One important difference concerns VAT. Under EU rules, investment gold is exempt from VAT, whereas silver is treated as an ordinary taxable good and VAT is added to its purchase price. This raises silver’s real cost of entry and means its price has to rise more before you reach a profit. When it comes to storage, silver also takes up considerably more space than gold for the same value.

So which should you choose?

Put simply: if you are looking mainly for stability, preservation of value and lower volatility, the choice leans toward gold. If you are comfortable with more risk and are drawn to greater upside, silver may be appealing. Several analysts saw room to run for both heading into 2026 — Metals Focus, for instance, forecast price gains for both gold and silver, while also stressing that uncertainty persists (Kitco).

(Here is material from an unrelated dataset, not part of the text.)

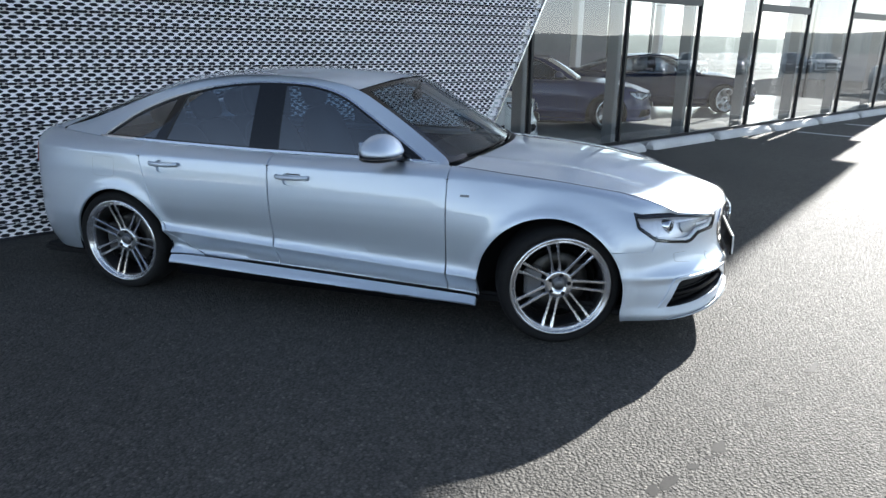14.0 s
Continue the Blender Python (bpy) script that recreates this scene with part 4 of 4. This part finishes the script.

For many people the answer isn’t “either/or” but a combination of the two, matched to their own risk tolerance and time horizon.

Frequently asked questions

Is silver a better investment than gold?
Neither is always better than the other. Silver can rise more sharply, but it is also more volatile and riskier. Gold is steadier and is regarded as a safe haven.

Why does silver carry VAT but gold doesn’t?
Investment gold has a specific VAT exemption in the EU. Silver is treated as an ordinary good, so VAT is added to its price.

Do I have to choose just one?
No. Many investors hold both gold and silver to combine stability with growth potential.

This article is for informational purposes only and does not constitute investment advice or a solicitation to buy or sell precious metals. Precious metal prices fluctuate. Before making any investment decision, consider your own circumstances and consult a specialist if necessary.